An entry on the Clementine literature in the Catholic Encyclopedia provides an extensive overview of the literature on the date of these texts up until 1908, when the entry was originally written.

==Reception and influence==

The earliest witness to the Clementine literature is found in the works of Eusebius:And now some have only the other day brought forward other wordy and lengthy compositions as being Clement's, containing dialogues of Peter and Appion, of which there is absolutely no mention in the ancients.

Ecclesiastical History, 3.38Next we find the Clementines used by Ebionites c. 360. They are quoted as the Periodi by St. Jerome in 387 and 392 (On Galatians 1:18, and Adv. Jovin., 1:26). Around 408, Paulinus of Nola in a letter to Rufinus mentions having himself translated a part or all, perhaps as an exercise in Greek. The Opus imperfectum above mentioned has five quotations. It is apparently by an Arian of the beginning of the 5th century, possibly by a bishop called Maximus.

=== Translations ===

==== Syriac ====
The Syriac recension combines text from the Recognitions and Homilies: the first part corresponds to Recognitions 1–3, whereas the second part corresponds to Homilies 10–14, although into this second section the editor occasionally imports phrases and clauses from Recognitions 7. In addition, Homilies 12.25–33 is omitted, and instead of Homilies 13, picks up at Recognitions 7.25–32 before resuming to Homilies 13.8.1. The editor not only mixed portions of the two texts, which were both available to him, but also at times summarized the text especially when differences existed between the accounts.

The Syriac recension of the Clementine literature had already been composed in the early fifth century at the latest, as one Syriac language manuscript (Brit. Libr. Add. 12,150) containing substantial portions of the text already appears in 411. The Syriac translation of the Recognitions was also known to Ephrem the Syrian in his Commentary on the Diatessaron from 373, and so it must predate this time as well. Another Syriac manuscript (Brit. Libr. Add. 14,609) containing an entirely independent translation of it then appears again in the 6th century. The Apostolic Constitutions also found their way into the Octateuch of Clement which was translated into Syriac in the 7th century. Eastern Christian tradition was widely influenced by the Syriac version of this text. These Syriac manuscripts provide a witness to the text of the Pseudo-Clementines over half a millennium older than the oldest extant Greek manuscripts.

==== Latin ====
C. 400, the monk and theologian Rufinus also translated both texts of the Clementine literature into Latin.
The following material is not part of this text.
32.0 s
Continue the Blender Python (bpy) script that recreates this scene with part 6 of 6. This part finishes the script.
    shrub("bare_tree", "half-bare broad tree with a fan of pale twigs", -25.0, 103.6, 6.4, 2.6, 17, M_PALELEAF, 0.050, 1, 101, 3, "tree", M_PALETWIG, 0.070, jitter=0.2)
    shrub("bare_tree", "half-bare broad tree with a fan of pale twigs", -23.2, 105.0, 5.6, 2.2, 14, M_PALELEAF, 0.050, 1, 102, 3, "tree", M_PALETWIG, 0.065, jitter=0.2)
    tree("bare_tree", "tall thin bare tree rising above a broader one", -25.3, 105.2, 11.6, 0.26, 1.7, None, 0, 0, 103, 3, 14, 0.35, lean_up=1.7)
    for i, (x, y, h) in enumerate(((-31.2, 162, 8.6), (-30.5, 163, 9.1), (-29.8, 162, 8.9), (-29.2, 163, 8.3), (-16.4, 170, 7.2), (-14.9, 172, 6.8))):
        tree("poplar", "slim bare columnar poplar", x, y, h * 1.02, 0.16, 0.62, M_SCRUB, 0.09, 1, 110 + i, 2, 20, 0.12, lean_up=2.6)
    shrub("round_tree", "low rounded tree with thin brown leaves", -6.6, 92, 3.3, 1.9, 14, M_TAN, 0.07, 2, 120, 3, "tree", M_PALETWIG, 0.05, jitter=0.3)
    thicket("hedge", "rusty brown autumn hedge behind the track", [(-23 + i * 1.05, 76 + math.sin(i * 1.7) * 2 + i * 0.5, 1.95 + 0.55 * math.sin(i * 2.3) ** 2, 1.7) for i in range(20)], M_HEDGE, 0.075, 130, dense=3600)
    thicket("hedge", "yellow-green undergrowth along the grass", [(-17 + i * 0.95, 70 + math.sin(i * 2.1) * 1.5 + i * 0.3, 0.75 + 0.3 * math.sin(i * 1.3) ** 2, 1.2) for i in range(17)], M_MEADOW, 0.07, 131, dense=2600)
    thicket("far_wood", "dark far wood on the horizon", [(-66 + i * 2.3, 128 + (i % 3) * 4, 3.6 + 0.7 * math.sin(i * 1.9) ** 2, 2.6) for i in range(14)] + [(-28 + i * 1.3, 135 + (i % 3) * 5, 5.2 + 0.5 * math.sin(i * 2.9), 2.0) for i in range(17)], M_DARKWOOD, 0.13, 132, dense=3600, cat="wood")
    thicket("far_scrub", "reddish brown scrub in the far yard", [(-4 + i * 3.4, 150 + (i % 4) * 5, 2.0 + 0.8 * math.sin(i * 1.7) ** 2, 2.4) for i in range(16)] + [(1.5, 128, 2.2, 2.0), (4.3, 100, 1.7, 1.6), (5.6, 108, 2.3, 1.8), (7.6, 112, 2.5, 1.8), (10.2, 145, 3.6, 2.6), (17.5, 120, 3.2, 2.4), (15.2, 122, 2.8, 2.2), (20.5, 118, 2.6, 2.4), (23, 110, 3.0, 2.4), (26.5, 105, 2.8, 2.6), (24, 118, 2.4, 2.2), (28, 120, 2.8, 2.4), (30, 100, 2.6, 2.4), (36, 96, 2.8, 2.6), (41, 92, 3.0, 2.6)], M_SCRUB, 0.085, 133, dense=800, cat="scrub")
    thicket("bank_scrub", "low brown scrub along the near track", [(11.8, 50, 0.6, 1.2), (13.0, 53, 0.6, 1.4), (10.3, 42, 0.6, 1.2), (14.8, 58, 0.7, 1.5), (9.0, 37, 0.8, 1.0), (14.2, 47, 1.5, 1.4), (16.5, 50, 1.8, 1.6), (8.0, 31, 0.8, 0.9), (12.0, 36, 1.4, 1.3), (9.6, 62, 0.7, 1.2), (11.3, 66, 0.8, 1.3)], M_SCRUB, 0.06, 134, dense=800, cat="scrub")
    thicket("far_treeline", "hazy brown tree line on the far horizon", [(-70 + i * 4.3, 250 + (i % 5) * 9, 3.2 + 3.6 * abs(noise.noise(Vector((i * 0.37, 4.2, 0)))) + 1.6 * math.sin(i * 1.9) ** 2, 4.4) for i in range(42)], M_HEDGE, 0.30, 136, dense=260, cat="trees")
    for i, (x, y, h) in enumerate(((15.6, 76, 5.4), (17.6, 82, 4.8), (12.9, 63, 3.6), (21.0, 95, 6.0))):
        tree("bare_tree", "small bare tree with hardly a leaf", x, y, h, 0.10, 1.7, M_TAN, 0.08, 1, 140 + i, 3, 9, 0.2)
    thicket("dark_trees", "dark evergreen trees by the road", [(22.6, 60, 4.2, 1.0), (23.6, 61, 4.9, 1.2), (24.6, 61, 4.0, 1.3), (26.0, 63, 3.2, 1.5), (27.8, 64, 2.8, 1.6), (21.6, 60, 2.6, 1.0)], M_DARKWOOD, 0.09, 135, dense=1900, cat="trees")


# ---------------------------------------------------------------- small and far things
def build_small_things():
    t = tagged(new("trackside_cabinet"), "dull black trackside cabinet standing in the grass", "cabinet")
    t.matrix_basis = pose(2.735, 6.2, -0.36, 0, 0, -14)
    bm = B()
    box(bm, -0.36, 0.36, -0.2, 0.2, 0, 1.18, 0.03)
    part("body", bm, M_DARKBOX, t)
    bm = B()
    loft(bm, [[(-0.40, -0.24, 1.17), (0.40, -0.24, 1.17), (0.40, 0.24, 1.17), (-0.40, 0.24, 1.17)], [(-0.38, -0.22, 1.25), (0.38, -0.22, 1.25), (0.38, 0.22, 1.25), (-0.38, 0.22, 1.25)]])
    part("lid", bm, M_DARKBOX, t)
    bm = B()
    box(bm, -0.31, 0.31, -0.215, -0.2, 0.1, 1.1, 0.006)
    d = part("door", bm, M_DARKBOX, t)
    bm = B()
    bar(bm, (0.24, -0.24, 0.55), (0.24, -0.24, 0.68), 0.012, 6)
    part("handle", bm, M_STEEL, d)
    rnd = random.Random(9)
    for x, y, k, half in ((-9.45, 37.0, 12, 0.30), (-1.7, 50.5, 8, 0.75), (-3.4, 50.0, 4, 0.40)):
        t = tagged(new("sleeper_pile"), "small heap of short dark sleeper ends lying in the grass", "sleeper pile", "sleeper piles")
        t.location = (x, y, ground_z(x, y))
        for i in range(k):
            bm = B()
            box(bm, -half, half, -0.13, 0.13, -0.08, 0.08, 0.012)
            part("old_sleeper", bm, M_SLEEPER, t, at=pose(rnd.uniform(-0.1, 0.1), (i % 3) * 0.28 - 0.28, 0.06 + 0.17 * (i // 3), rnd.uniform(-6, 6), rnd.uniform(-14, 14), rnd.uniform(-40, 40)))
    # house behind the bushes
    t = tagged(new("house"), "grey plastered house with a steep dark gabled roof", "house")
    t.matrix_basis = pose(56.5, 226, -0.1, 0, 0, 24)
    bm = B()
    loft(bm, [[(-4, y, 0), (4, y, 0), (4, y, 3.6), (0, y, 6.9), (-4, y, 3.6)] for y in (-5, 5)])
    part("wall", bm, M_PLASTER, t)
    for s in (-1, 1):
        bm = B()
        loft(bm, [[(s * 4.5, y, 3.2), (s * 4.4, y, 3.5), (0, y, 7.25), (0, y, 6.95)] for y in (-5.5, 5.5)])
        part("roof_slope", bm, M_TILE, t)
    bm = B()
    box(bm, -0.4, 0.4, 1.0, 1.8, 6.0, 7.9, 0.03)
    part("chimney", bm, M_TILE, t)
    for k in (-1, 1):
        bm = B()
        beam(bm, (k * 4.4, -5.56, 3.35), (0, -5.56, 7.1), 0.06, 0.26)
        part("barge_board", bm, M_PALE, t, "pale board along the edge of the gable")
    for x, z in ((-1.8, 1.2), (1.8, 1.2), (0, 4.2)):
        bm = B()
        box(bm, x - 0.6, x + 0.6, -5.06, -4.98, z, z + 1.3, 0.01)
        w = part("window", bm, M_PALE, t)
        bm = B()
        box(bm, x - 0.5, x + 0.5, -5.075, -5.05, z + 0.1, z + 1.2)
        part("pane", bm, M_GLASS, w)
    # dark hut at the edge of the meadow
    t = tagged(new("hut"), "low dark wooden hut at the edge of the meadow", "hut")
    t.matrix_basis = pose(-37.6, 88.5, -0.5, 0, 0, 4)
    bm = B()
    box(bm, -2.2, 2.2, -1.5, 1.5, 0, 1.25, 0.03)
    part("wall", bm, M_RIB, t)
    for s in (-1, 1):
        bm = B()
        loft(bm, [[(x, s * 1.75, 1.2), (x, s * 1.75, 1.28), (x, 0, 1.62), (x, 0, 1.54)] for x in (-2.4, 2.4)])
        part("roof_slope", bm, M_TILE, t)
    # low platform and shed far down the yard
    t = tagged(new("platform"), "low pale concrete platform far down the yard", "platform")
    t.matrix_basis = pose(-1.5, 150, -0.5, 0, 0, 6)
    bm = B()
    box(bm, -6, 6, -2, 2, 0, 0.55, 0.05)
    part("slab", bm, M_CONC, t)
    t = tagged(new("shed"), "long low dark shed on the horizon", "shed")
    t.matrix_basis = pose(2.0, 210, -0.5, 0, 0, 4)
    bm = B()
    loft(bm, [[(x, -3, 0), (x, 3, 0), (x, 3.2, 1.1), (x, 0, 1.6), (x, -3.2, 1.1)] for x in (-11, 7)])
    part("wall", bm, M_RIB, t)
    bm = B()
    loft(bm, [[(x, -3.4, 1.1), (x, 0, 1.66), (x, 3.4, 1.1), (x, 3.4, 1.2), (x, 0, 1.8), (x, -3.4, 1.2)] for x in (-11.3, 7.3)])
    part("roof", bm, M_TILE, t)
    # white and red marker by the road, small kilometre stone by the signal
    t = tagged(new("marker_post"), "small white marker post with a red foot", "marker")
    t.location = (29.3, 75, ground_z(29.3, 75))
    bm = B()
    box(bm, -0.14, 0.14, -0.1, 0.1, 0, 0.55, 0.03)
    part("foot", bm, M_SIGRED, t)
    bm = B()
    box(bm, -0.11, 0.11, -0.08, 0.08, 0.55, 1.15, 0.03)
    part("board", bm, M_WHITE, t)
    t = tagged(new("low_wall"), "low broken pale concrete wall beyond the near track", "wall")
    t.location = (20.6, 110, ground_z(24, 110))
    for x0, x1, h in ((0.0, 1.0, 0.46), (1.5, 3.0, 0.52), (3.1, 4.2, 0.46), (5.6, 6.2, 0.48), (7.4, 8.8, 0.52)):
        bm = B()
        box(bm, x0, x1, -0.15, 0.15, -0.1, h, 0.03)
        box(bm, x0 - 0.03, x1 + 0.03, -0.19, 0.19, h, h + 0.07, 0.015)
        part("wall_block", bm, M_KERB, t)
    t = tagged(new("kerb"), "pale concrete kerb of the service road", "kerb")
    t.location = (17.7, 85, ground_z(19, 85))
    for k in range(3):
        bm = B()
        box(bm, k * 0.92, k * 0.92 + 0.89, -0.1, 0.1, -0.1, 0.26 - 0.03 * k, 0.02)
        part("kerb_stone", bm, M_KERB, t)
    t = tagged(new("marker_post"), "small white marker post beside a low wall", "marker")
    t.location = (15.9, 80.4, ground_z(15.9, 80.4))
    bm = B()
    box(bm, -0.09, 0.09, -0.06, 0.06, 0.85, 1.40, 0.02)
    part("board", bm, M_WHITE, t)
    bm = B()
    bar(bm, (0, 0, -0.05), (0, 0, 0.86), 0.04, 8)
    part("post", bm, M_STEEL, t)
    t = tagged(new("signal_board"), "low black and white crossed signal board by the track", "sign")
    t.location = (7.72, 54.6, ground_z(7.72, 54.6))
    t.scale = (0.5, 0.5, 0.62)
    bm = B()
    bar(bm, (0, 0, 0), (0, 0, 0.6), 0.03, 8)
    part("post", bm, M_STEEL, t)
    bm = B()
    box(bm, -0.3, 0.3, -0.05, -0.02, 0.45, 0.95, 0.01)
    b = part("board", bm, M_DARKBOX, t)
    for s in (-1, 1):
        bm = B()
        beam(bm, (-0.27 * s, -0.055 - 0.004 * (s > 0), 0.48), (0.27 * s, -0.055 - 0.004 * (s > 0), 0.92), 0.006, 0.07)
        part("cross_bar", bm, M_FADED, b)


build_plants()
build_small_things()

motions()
This translation is the primary strand by which the Recognitions have survived today.

==== Arabic and Ge'ez ====
Translations were also made into Ge'ez and Arabic.

=== Quran ===
Holger Zellentin has studied the intertextuality of the Quran vis-a-vis the Clementine literature in the field of Quranic studies. Insofar as the Judeo-Christian group as described according to the Didascalia Apostolorum can be corroborated in the Clementine literature, such practices are also found in the Quran. Nevertheless, despite the congruences, the Quran is not to be framed within a notion of a Jewish Christianity but within broader late antique Christian discourses which encapsulated these ideas.
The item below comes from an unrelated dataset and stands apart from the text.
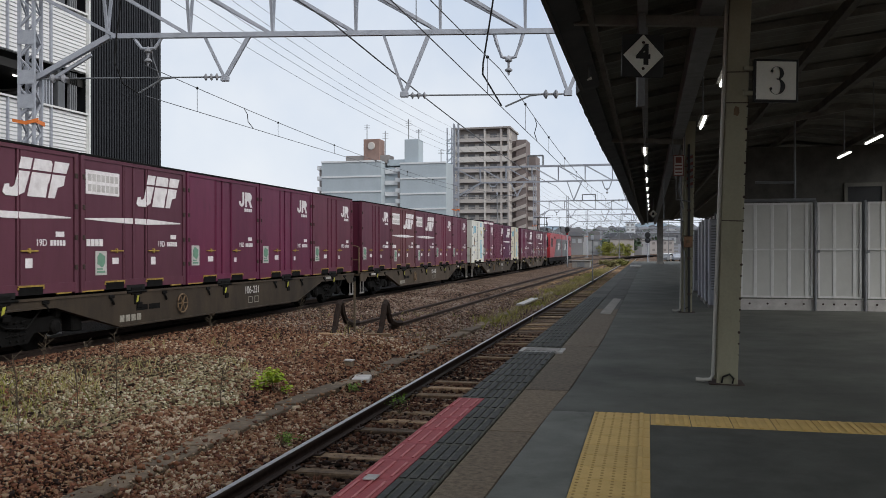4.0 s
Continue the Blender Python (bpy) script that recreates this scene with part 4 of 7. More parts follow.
def build_fence():
    """White hoarding panels round a closed-off part of the platform."""
    fy, x0, top = 19.85, 1.97, 2.32

    def panel_thing(m, w):
        ob = thing("hoarding_panel", "white corrugated steel hoarding panel in a white frame", "fence panel", m, "panels of the hoarding")
        bm = bmesh.new()
        for a, b in (((0, 0.27), (0.04, top)), ((w - 0.04, 0.27), (w, top)), ((0.04, 0.27), (w - 0.04, 0.31)), ((0.04, top - 0.04), (w - 0.04, top)), ((0.04, 1.295), (w - 0.04, 1.33))):
            box(bm, a[0], -0.03, a[1], b[0], 0.03, b[1])
        part("frame", bm, FENCEF, ob)
        bm = bmesh.new()
        box(bm, 0.04, -0.006, 0.31, w - 0.04, 0.006, top - 0.04)
        part("sheet", bm, PANELW, ob)
        n = round(w / 0.36)
        for k in range(n):
            c = 0.04 + (w - 0.08) * (k + 0.75) / n
            for z0, z1 in ((0.31, 1.295), (1.33, top - 0.04)):
                bm = bmesh.new()
                bevel_box(bm, c - 0.035, -0.016, z0, c + 0.035, -0.0065, z1, 0.003)
                part("stiffener", bm, FENCEF, ob)
        bm = bmesh.new()
        box(bm, 0.0, -0.02, 0.0, w + 0.1, 0.02, 0.24)
        part("kick_board", bm, PALECON, ob, "grey concrete kick board")
        for k in range(4):
            bm = bmesh.new()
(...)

- According to the Quran, jinn are created from fire. The Clementine literature claims that there are various classes of angels and that the lowest class of them mixed with humans; upon doing so and becoming accustomed to their sinful lifestyles, they were transformed into fire and flesh (Pseudo-Clementines, 8:13).
- Both the Clementine literature and the Quran forbid consumption of carrion (dead carcasses), animals eaten or mangled by other animals, and divided meat. The Quran appears to continue the trend found earlier in the Clementine literature of providing increasingly specific dietary restrictions.
- Both propound the notion of purification, including maintaining ritual purity by abstaining from sex with a woman until after they complete their cycle of menstruation.
- Despite their long list of purity laws, both remain silent on the question of circumcision. In addition, both texts only consider Shabbat incumbent on Jews, but not on gentiles.

=== Modern times ===
William Gaddis's first novel The Recognitions takes its name, and inspiration, from these works. While writing a short parody of Faust in 1948, Gaddis read James Frazer's The Golden Bough, where he learned that Goethe's plot for Faust was derived from the Clementine Recognitions. Gaddis noted that this first Christian novel was a work that posed as one having been written by a disciple of St. Peter. Thus it was an original work posed as something else, in some sense a fraud, became a source for the Faust legend. From this point, Gaddis began to expand his work on Faust as a full novel.

== Editions ==

- The Pseudo-Clementines (3rd–4th cen. AD). Trans. A. Roberts and J. Donaldson in Ante-Nicene Fathers, Eerdmans 1978.
- In 2014, F. Stanley Jones published an English translation of the Syriac recension of the Pseudo-Clementine literature.